6 March, 2024
Blooming marvellous
Built for Cardinal Wolsey, expropriated by Henry VIII and
expanded by Sir Christopher Wren, Hampton Court is the British
Versailles and one of the great historic palaces of Europe. Set in
a 750-acre park, it has a famous maze and 60 acres of gardens,
which from 15 April to 6 May will be transformed into a riot of
colour, as 100,000 bulbs come into bloom for the Hampton Court
Tulip Festival - likely to be at their best in mid-April.
Face off
Celebrated for her portrayal of Shiv Roy in HBO's smash hit Succession, Sarah Snook returns to the London stage for a remarkable one-woman performance of Oscar Wilde's unsettling parable of age and beauty, The Portrait of Dorian Gray. In Kip Williams' brilliantly inventive adaptation, Snook plays a total of 26 different characters, with the help of some dazzling technical wizardry including stage cameras and video screens. This strictly limited run is at the Theatre Royal Haymarket until 11 May.
Mind music
John Lennon called her 'the world's most famous unknown artist', and Yoko Ono has often suffered from being in Lennon's shadow, yet a major new retrospective at Tate Modern demonstrates just how individual an artist she continues to be. Yoko Ono: Music of the Mind (until 1 September) is a huge and absorbing show, with over 200 works including poetry, film, photography, music, installations and participatory works, and reveals Ono's importance as a pioneering conceptual artist and peace activist.
Animal spirits
One of the oddest and most atmospheric museums in London has recently reopened after a year-long refurbishment.

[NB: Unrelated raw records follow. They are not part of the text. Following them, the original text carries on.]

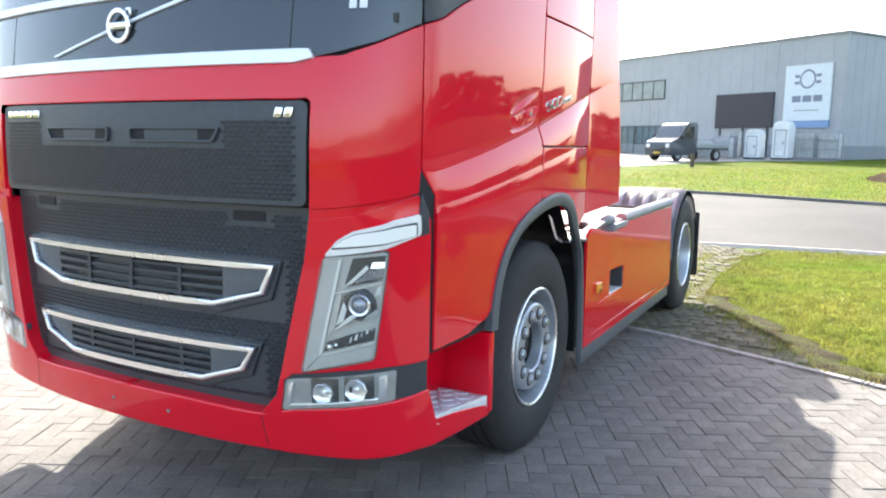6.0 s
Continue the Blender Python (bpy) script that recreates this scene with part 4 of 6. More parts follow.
def on_door(y, z, o=0.0):
    return skin(S(y), z, o)


bm = bmesh.new()
grip = rounded([(0.852, 1.576), (0.998, 1.6), (1.028, 1.662), (0.852, 1.628)], [0.004, 0.006, 0.004, 0.004], 3)
prism(bm, densify(grip, 0.03), lambda u, v, d: on_door(u, v, d - 0.026), 0.022, 0.006)
handle = part("handle", bm, RED, door, "red flush grip")
bm = bmesh.new()
prism(bm, densify(rounded([(1.002, 1.6), (1.088, 1.613), (1.116, 1.638), (1.125, 1.684), (1.032, 1.663)], [0.004, 0.012, 0.016, 0.012, 0.004], 4), 0.03), lambda u, v, d: on_door(u, v, d - 0.026), 0.022, 0.006)
block = part("lock_block", bm, RED, door, "red lock block")
lock_at = on_door(1.060, 1.647, -0.003)
to_lock = Matrix.Translation(lock_at) @ Matrix.Rotation(radians(90), 4, 'Y')
bm = bmesh.new()
lathe(bm, [(0.0105, -0.003), (0.0112, 0.0015), (0.0145, 0.002), (0.0195, 0.0010), (0.0205, -0.002)], 32, to_lock)
part("lock_rim", bm, RED, block)
bm = bmesh.new()
lathe(bm, [(0.0003, 0.0005), (0.0085, 0.0005), (0.0098, -0.0006), (0.0102, -0.004)], 28, to_lock)
box(bm, tuple(lock_at + Vector((0.0018, 0, 0))), (0.001, 0.0018, 0.013), 0.0003)
part("lock_barrel", bm, LOCK_STEEL, block)
bm = bmesh.new()
box(bm, tuple(lock_at + Vector((0.0022, 0.001, 0))), (0.0006, 0.0012, 0.012), 0)
part("keyhole", bm, BLACK, block)

# figures 5 0 0 along the crease, sheared with it
SHEAR = 0.215


def flat_on(y, z, w, slope, h):
    """A flat frame laid on the quarter panel from its corner (y, z), w along the slope and h up."""
    a, b, c = skin(S(y), z), skin(S(y + w), z + slope * w), skin(S(y), z + h)
    n = (b - a).cross(c - a).normalized()
    if n.x < 0:
        n = -n
    return lambda u, v, d: a + (b - a) * (u / w) + (c - a) * (v / h) + n * d


badge_plane = flat_on(1.2405, 1.6662, 0.2, SHEAR, 0.0465)


def badge(u, v, d):
    """u along the badge from its end, v up from its foot, on the quarter panel."""
    return badge_plane(u, v * 0.93, 0.0010 + d - 11.0 * max(0.0, 0.0066 - v) ** 2 * (d > 0.0005))


FOOT_CUTS = [0.0066 - 0.0012 * k for k in range(9)]


def figure(name, outer, inner=None):
    bm = bmesh.new()
    if inner:
        ring_prism(bm, outer, inner, badge, 0.0042, 0.0020, 5, FOOT_CUTS)
    else:
        prism(bm, outer, badge, 0.0042, 0.0018, 5, FOOT_CUTS)
    fig = part(name, bm, CHROME, quarter, "chrome figure badge", angle=30, flat=(badge(0, 0, 1) - badge(0, 0, 0)).normalized())
    bm = bmesh.new()
    back = lambda u, v, d: badge(u, v, d - 0.0008)
    if inner:
        ring_prism(bm, outer, inner, back, 0.0009)
    else:
        prism(bm, outer, back, 0.0009)
    part("backing", bm, DARK_PLASTIC, fig)


five = rounded([(-0.0030, 0.0500), (0.0535, 0.0488), (0.0535, 0.0445), (0.0145, 0.0450), (0.0120, 0.0300), (0.0420, 0.0310), (0.0552, 0.0300), (0.0552, 0.0010), (0.0450, -0.0030), (-0.0010, -0.0025),
                (-0.0035, 0.0085), (0.0125, 0.0090), (0.0140, 0.0035), (0.0415, 0.0032), (0.0415, 0.0257), (-0.0055, 0.0235)],
               [0.008, 0.001, 0.001, 0.003, 0.001, 0.008, 0.012, 0.014, 0.004, 0.008, 0.001, 0.001, 0.003, 0.0065, 0.0055, 0.001], 5)
figure("figure_five", five)
for u0 in (0.0645, 0.1352):
    w = 0.0612
    o = rounded([(u0, -0.0040), (u0 + w, -0.0045), (u0 + w, 0.0490), (u0, 0.0495)], 0.0160, 7)
    i = rounded([(u0 + 0.0158, 0.0030), (u0 + w - 0.0146, 0.0025), (u0 + w - 0.0146, 0.0430), (u0 + 0.0158, 0.0435)], 0.0040, 7)
    figure("figure_zero", o, i)


plate_plane = flat_on(1.462, 1.7125, 0.1245, 0.205, 0.0265)


def label_plate(u, v, d):
    return plate_plane(u, v, 0.0004 + d)


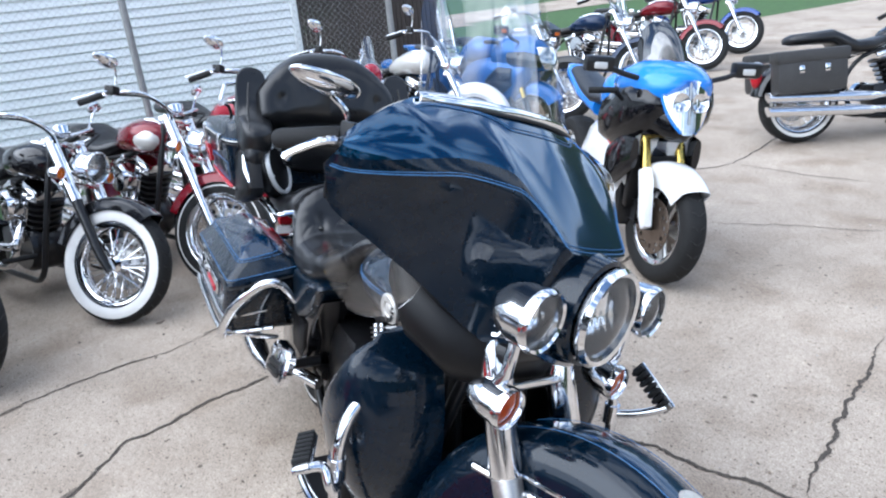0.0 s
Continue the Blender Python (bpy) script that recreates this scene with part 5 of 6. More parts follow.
    def draw(y, z):
        d = 0.0
        for by, bz in pins:
            q = math.hypot(y - by, z - bz)
            d = max(d, 0.012 * math.exp(-(q / 0.014) ** 2) + 0.007 * math.exp(-(q / 0.055) ** 2))
            if z > bz:
                d = max(d, 0.008 * math.exp(-((y - by * (1 + 1.2 * (z - bz))) / 0.008) ** 2) * math.exp(-(z - bz) / 0.07))
        return d
    rows = []
    nu, nj = (73, 72) if detail else (29, 24)
    for k in range(nu):
        u = -1 + 2 * k / (nu - 1)
        au = abs(u)
        zt, zb = 1.42 - 0.15 * au ** 2.6, 1.0
        th = 0.145 * max(0.0, 1 - au ** 4) ** 0.5 + 0.02
        ring_ = []
        for j in range(nj):
            a = 2 * math.pi * j / nj
            c, sn = math.cos(a), math.sin(a)
            zz = lerp(zb, zt, 0.5 + 0.5 * math.copysign(abs(sn) ** 0.75, sn))
            y = u * 0.272
            px = th * 0.5 * math.copysign(abs(c) ** 0.6, c)
            if c > 0:
                px -= draw(y, zz) * smooth01(c * 4) if detail else 0.0
                px = lerp(min(px, -0.02), px, smooth01((zz - 1.125) / 0.07))
            ring_.append(Vector((-0.905 - 0.20 * (zz - 1.0) + px + 0.05 * au ** 2, y, zz)))
        rows.append(ring_)
    back = part("backrest", Geo().loft(rows), LEATHER, root, "thick tufted black leather wrap-round backrest", sharp=70)
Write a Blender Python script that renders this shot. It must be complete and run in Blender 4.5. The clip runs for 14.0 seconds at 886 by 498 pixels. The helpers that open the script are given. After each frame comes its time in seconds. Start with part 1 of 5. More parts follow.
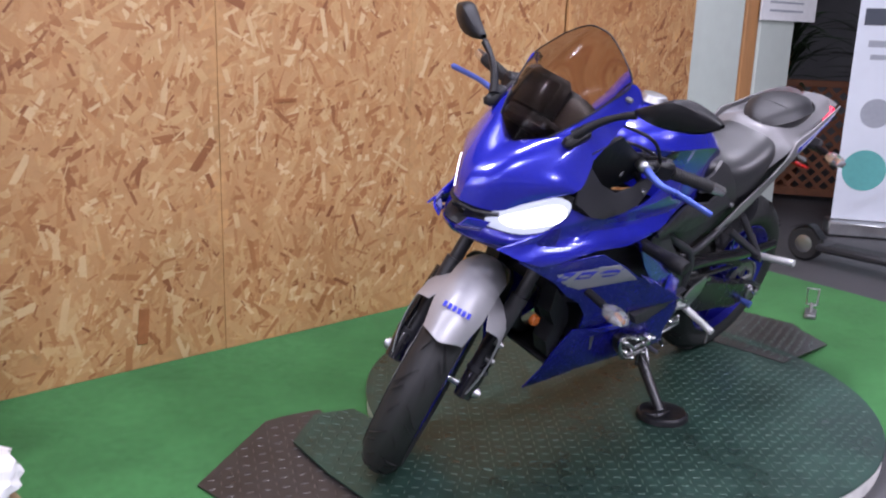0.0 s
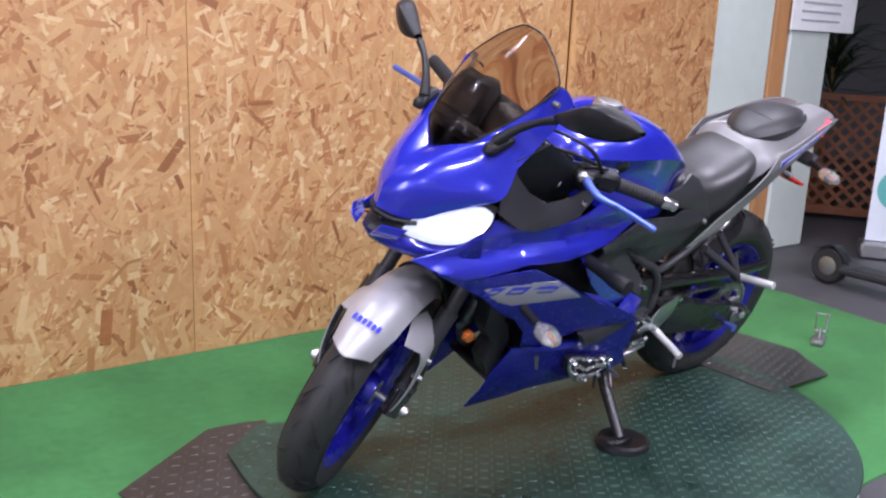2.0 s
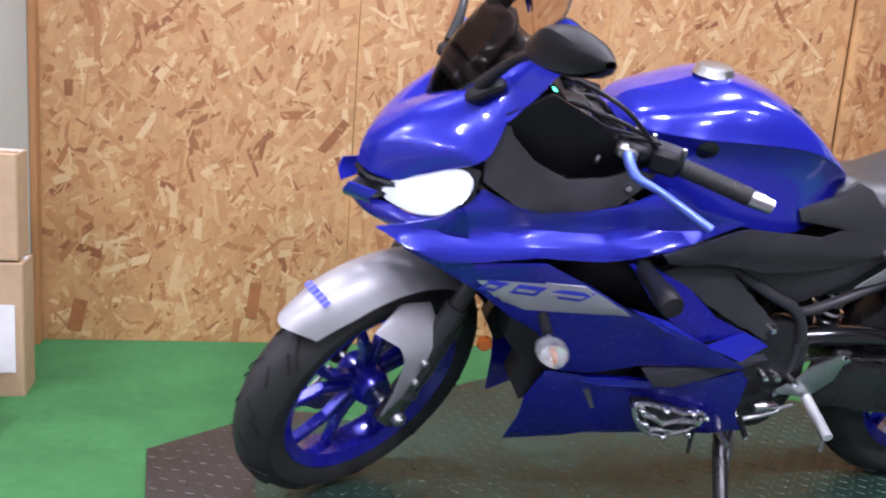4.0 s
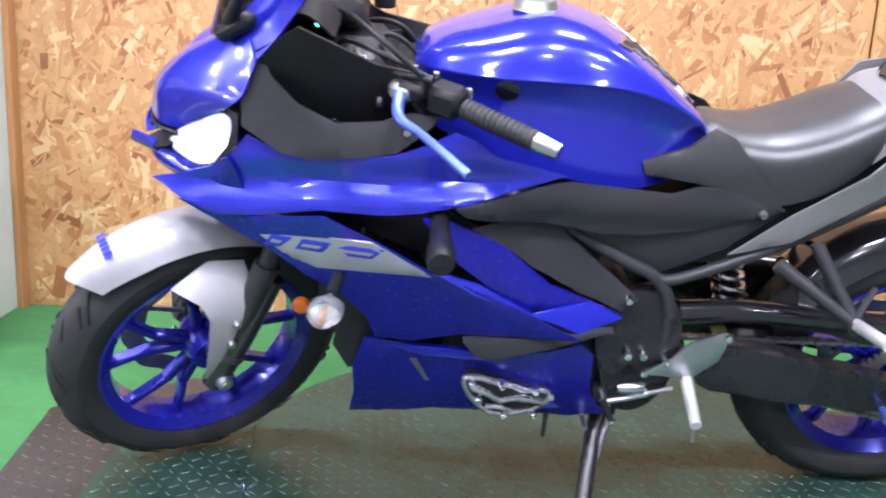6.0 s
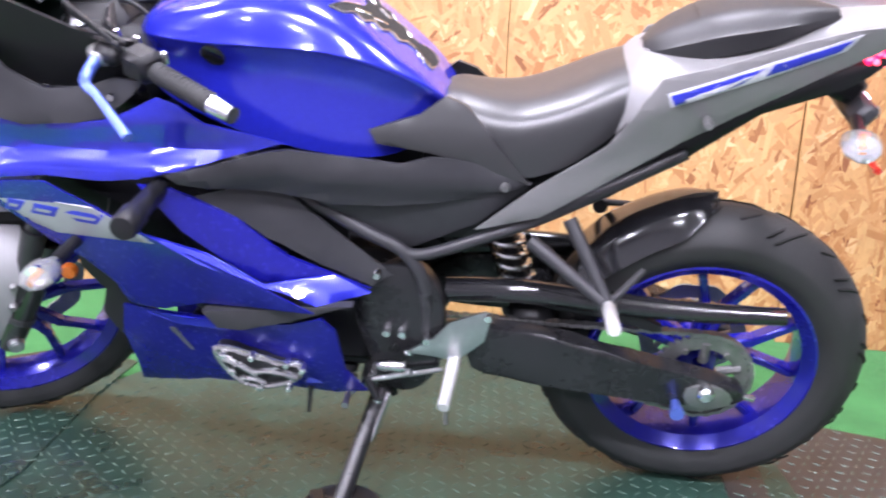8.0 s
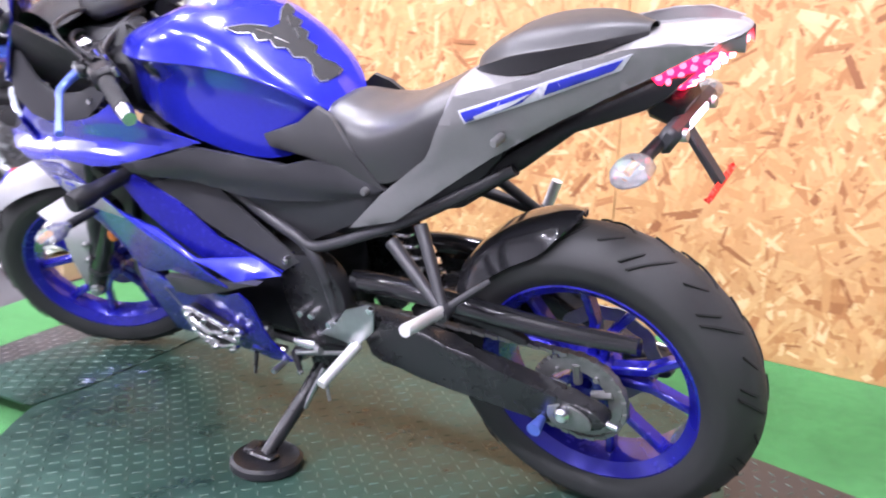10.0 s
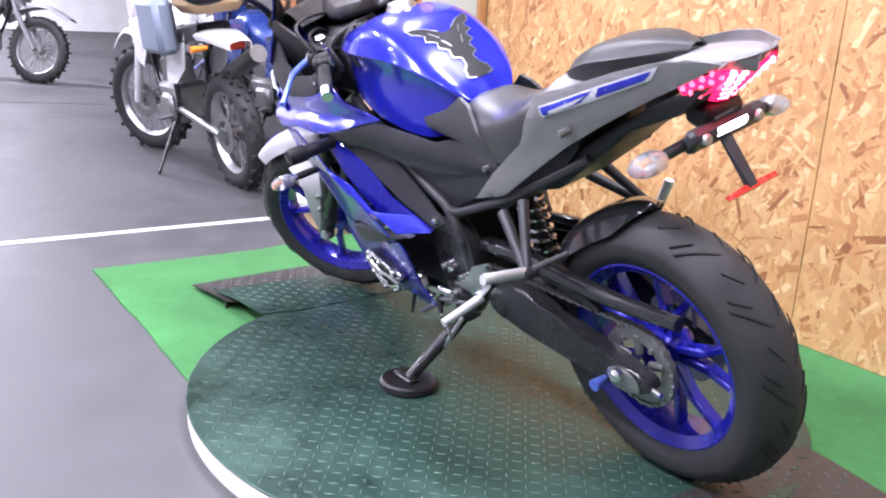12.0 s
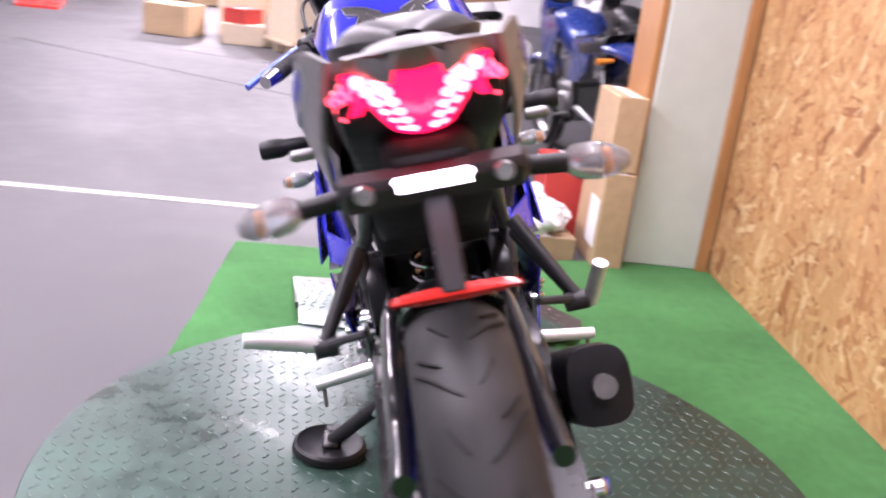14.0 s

The Grant Museum of Zoology was first established in 1828, and it still retains the feeling of a slightly spooky Victorian museum, with floor-to-ceiling display cases packed with skeletons and stuffed animals. It includes some 68,000 specimens, including long-extinct species, as well as examples of cutting-edge research exploring the human impacts on biodiversity, and is free to visit weekly from Tuesday to Saturday.